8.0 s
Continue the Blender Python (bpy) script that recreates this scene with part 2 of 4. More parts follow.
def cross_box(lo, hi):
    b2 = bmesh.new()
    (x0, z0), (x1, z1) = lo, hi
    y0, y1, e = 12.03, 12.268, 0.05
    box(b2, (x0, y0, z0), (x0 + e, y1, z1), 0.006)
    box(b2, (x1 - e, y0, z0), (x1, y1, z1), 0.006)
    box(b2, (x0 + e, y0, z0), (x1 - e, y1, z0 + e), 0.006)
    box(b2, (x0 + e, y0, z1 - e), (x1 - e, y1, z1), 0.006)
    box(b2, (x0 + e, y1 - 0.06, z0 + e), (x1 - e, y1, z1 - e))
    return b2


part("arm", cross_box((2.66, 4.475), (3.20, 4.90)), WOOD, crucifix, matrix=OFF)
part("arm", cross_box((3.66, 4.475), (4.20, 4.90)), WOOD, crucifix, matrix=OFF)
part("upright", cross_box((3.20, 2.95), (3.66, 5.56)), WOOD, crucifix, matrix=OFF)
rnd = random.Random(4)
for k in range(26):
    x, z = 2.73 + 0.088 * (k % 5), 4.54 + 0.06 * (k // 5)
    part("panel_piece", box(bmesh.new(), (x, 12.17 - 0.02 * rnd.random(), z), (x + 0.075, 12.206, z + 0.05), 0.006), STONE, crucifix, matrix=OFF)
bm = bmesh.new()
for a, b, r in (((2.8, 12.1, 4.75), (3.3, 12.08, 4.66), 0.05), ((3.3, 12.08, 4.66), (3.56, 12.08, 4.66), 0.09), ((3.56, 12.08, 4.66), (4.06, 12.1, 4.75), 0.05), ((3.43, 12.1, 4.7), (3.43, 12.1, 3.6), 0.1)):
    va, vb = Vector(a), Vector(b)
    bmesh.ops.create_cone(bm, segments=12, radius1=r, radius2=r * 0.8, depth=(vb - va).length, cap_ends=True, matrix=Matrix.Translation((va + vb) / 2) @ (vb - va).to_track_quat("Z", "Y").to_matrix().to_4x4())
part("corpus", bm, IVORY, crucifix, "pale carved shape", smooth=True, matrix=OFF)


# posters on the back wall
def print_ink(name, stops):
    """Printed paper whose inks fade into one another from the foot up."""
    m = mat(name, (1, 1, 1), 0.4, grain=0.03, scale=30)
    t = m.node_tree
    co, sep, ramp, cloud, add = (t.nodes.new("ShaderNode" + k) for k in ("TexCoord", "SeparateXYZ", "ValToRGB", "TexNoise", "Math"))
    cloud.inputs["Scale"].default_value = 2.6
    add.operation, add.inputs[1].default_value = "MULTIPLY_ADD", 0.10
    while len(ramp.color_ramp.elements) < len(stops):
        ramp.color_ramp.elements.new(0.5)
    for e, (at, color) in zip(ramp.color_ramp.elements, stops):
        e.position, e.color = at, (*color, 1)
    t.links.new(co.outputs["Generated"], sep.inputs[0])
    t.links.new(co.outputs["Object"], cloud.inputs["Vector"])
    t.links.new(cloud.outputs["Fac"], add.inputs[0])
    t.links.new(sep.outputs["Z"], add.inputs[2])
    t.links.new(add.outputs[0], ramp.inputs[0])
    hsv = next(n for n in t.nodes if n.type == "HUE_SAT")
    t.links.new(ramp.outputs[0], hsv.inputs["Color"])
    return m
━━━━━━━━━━
• THE EXERCISE
For the material, find the number of lines holding the word "part" and give that figure and nothing more.

• WORKED ANSWER
6